Manish walks \(\frac{8}{9}\) km East and \(2\frac{1}{2}\) km West, which is equivalent to \(\frac{5}{2}\) km West. To find his final position, subtract the distances:
\[
\frac{5}{2} – \frac{8}{9}
\]
Find the LCM of 2 and 9, which is 18. Convert the fractions:
\[
\frac{5}{2} = \frac{45}{18}, \quad \frac{8}{9} = \frac{16}{18}
\]
Now, subtract:
\[
\frac{45}{18} – \frac{16}{18} = \frac{29}{18}
\]
Answer:\(\frac{29}{18}\) km West
Q14: State true or false
i. If \(\frac{p}{q}\) is a rational number and m is an integer, then \(\frac{p}{q}=\frac{p\times m}{q\times m}\).
True. Multiplying both numerator and denominator by the same integer does not change the value of the rational number.
ii. If q is a positive integer and p and q are co-prime numbers, then \(\frac{p}{q}\) is a rational number.
True. If p and q are co-prime, \(\frac{p}{q}\) is in its simplest form and is always a rational number.
Q15: Find x such that \(-\frac{3}{8}\) and \(\frac{x}{16}\) are equivalent rational numbers.
Solution:
We are given:
\[
-\frac{3}{8} = \frac{x}{16}
\]
Cross-multiply to find \(x\):
\[
-3 \times 16 = 8 \times x \quad \Rightarrow \quad -48 = 8x \quad \Rightarrow \quad x = \frac{-48}{8} = -6
\]
Answer:\(-6\)
Q16: What should be added to \(\left(-\frac{17}{6}+\frac{-7}{8}\right)\) to get -2?
Solution:
First, simplify \(\left(-\frac{17}{6} + \frac{-7}{8}\right)\).
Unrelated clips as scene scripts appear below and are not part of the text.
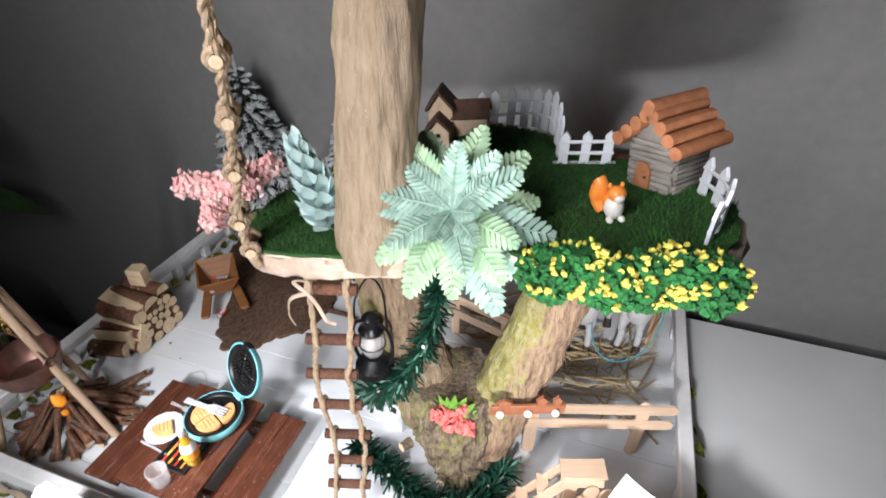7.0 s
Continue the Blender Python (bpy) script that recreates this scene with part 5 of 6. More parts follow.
# ---- lichen and moss ----
def lichen(c, r, n, seed, material, label, at=None, size=0.0040):
    rr = random.Random(seed)
    g = Geo()
    c = Vector(c)
    for k in range(n):
        d = Vector((rr.uniform(-1, 1), rr.uniform(-1, 1), rr.uniform(0, 1)))
        if d.length > 1:
            d.normalize()
        p = c + Vector((d.x * r[0], d.y * r[1], d.z * r[2]))
        q = Vector((d.x + rr.uniform(-0.9, 0.9), d.y + rr.uniform(-0.9, 0.9), d.z * 0.7 + rr.uniform(-0.3, 0.9))).normalized()
        l = size * rr.uniform(0.5, 1.1)
        e = p + q * l * 0.55 + Vector((rr.uniform(-1, 1), rr.uniform(-1, 1), rr.uniform(-1, 1))) * l * 0.12
        g.blade(p - q * l * 0.3, q, l * 0.8, 0.0011, bend=rr.uniform(-0.3, 0.3), seg=1, normal=(rr.uniform(-1, 1), rr.uniform(-1, 1), 0.3), shape=lambda v: 1 - 0.3 * v)
        for s in range(2):
            w = (q + Vector((rr.uniform(-1, 1), rr.uniform(-1, 1), rr.uniform(-0.6, 1)))).normalized()
            g.blade(e, w, l * 0.5, 0.0009, bend=0.2, seg=1, normal=(rr.uniform(-1, 1), rr.uniform(-1, 1), 0.5), shape=lambda v: 1 - 0.5 * v)
    ob = solid("lichen_clump" if material is not MOSS else "moss_pad", g, material, at or Matrix(), label, "lichen" if material is not MOSS else "moss", kind="stuff")
    return ob


lichen((0.1850, 0.0740, 0.4220), (0.0240, 0.0180, 0.0110), 900, 81, LICHENGREY, "grey dried lichen at the foot of the trunk", size=0.0055)
lichen((0.2020, 0.0640, 0.4230), (0.0100, 0.0140, 0.0060), 420, 82, LICHENGREY, "grey dried lichen at the foot of the trunk")
lichen((0.1540, 0.1060, 0.4200), (0.0110, 0.0090, 0.0330), 420, 83, LICHENGREY, "grey dried lichen clump before the picket fence", size=0.0062)
lichen((0.1420, 0.0980, 0.4180), (0.0150, 0.0120, 0.0160), 420, 87, LICHENGREY, "low grey dried lichen behind the owl", size=0.0062)
lichen((0.1640, 0.0920, 0.4200), (0.0120, 0.0100, 0.0200), 360, 88, LICHENGREY, "grey dried lichen clump beside the trunk", size=0.0062)
lichen((0.1570, 0.0780, 0.4195), (0.0130, 0.0180, 0.0070), 620, 84, MOSS, "green moss sheet beside the owl", size=0.0066)
lichen((0.1710, 0.0620, 0.4195), (0.0200, 0.0090, 0.0060), 560, 85, MOSS, "green moss sheet on the slice of wood", size=0.0066)
lichen((0.1820, 0.0460, 0.4200), (0.0160, 0.0060, 0.0012), 90, 86, LICHENGREY, "crumbs of grey lichen on the slice of wood", size=0.004)

# ---- lichen and a chair on the upper platform ----
lichen((0.1420, 0.0800, 0.5760), (0.0170, 0.0170, 0.0260), 2300, 91, LICHEN, "cream dried lichen clump on the upper platform")
lichen((0.2130, 0.0960, 0.5790), (0.0180, 0.0140, 0.0170), 1500, 92, LICHEN, "cream dried lichen clump on the upper platform")


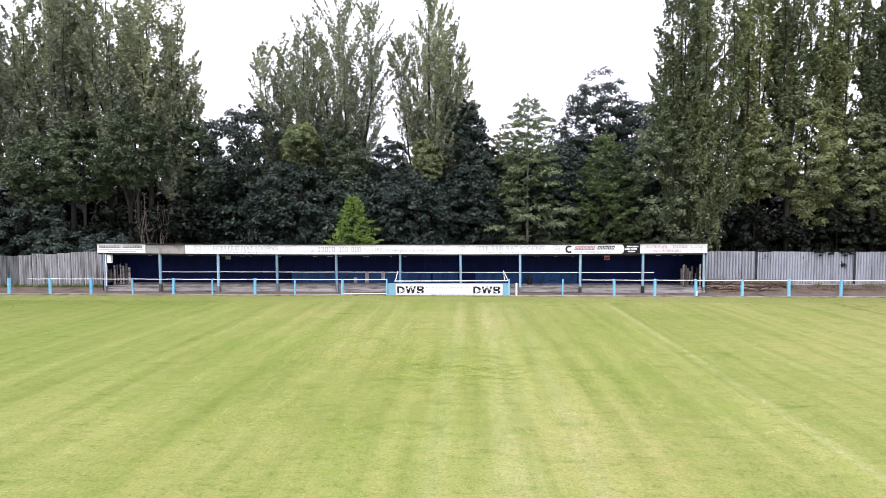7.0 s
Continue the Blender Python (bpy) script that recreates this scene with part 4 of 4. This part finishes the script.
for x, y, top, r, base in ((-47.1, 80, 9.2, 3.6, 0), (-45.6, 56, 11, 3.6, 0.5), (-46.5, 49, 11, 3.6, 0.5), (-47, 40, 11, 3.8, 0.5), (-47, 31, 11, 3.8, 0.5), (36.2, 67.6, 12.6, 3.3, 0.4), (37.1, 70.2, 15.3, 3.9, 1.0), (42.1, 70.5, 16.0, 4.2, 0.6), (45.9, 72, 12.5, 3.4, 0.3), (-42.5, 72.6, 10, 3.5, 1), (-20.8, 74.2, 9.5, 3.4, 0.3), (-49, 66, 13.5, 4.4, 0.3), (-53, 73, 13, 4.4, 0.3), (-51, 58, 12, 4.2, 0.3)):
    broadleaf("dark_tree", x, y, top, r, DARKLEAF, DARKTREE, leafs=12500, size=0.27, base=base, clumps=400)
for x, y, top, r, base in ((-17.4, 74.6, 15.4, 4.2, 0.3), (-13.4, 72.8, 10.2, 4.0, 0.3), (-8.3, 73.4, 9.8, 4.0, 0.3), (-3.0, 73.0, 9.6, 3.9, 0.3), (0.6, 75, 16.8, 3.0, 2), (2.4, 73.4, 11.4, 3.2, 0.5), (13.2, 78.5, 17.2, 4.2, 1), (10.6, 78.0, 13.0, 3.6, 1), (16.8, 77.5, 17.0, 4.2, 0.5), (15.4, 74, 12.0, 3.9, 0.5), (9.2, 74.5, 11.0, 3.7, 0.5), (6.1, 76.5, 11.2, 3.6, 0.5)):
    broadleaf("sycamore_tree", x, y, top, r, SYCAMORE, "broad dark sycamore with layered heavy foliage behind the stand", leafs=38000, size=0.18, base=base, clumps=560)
feathered("ash_tree", 6.26, 72.7, 15.2, 4.6, ASHLEAF, "open feathery tree with pale trunk and drooping sprays", leafs=54000, size=0.15, base=1.6, boughs=120, droop=0.3, rise=0.4, full=0.52, width=0.3, trunk=PALEBARK, thick=0.15)
feathered("ash_tree", 4.1, 74.6, 12.7, 3.0, RUSTLEAF, "feathery tree with browning olive leaves beside a pale ash", leafs=20000, size=0.15, base=2.5, boughs=64, droop=0.3, rise=0.45, full=0.5, width=0.28, trunk=PALEBARK, thick=0.1)
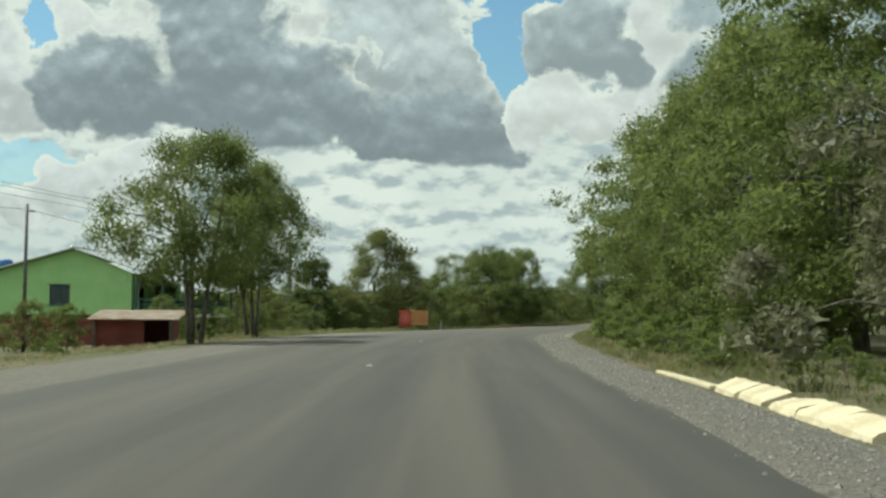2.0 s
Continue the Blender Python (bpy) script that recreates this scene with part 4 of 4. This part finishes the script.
# ---- the green house ----
def build_house(x, y, z, turn):
    t = thing("house", pose(x, y, z, 0, 0, turn), "lime green two-storey house with a tin roof and a dark balcony", "house")
    back, left, right, floor, eave, ridge, rx = 9.0, -8.9, 0.0, 2.3, 4.85, 6.3, -3.6
    th = 0.2
    # gable wall with a window opening in it
    bm = bmesh.new()
    wx0, wx1, wz0, wz1 = -5.2, -3.9, 2.9, 4.1

    def slab(points, y0, y1):
        a = [bm.verts.new((px, y0, pz)) for px, pz in points]
        b = [bm.verts.new((px, y1, pz)) for px, pz in points]
        bm.faces.new(a[::-1]), bm.faces.new(b)
        for i in range(len(points)):
            j = (i + 1) % len(points)
            bm.faces.new((a[i], a[j], b[j], b[i]))

    slab([(left, floor), (wx0, floor), (wx0, eave), (left, eave)], 0, th)
    slab([(wx1, floor), (right, floor), (right, eave), (wx1, eave)], 0, th)
    slab([(wx0, floor), (wx1, floor), (wx1, wz0), (wx0, wz0)], 0, th)
    slab([(wx0, wz1), (wx1, wz1), (wx1, eave), (wx0, eave)], 0, th)
    slab([(left, eave), (right, eave), (rx, ridge)], 0, th)
    part("gable_wall", finish(bm, "gable_wall", WALL_GREEN), t)
    part("side_wall", box_mesh("side_wall", (th, back - th, eave - floor), (right - th / 2, th + (back - th) / 2, (floor + eave) / 2), WALL_GREEN, 0.0), t)
    part("back_wall", box_mesh("back_wall", (right - left, th, eave - floor), ((left + right) / 2, back + th / 2, (floor + eave) / 2), WALL_GREEN, 0.0), t)
    part("far_wall", box_mesh("far_wall", (th, back - th, eave - floor), (left + th / 2, th + (back - th) / 2, (floor + eave) / 2), WALL_GREEN, 0.0), t)
    win = part("window", box_mesh("window", (1.24, 0.05, 1.14), (-4.55, 0.12, 3.5), GLASS_DARK, 0.0), t, "dark window with teal frame")
    part("window_frame", box_mesh("window_frame", (1.44, 0.06, 0.08), (-4.55, -0.02, 4.14), TRIM_TEAL, 0.01), win)
    part("window_sill", box_mesh("window_sill", (1.5, 0.16, 0.07), (-4.55, -0.05, 2.87), TRIM_TEAL, 0.01), win)
    part("mullion", box_mesh("mullion", (0.05, 0.04, 1.14), (-4.55, 0.07, 3.5), TRIM_TEAL, 0.0), win)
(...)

Find the LCM of 6 and 8, which is 24:
\[
-\frac{17}{6} = -\frac{68}{24}, \quad -\frac{7}{8} = -\frac{21}{24}
\]
Now, add the fractions:
\[
-\frac{68}{24} + -\frac{21}{24} = \frac{-89}{24}
\]
Now, let the required number be \(x\):
\[
\frac{-89}{24} + x = -2
\]
Solve for \(x\):
\[
x = -2 – \frac{-89}{24} = -2 + \frac{89}{24} = \frac{-48}{24} + \frac{89}{24} = \frac{41}{24}
\]
Answer:\(\frac{41}{24}\)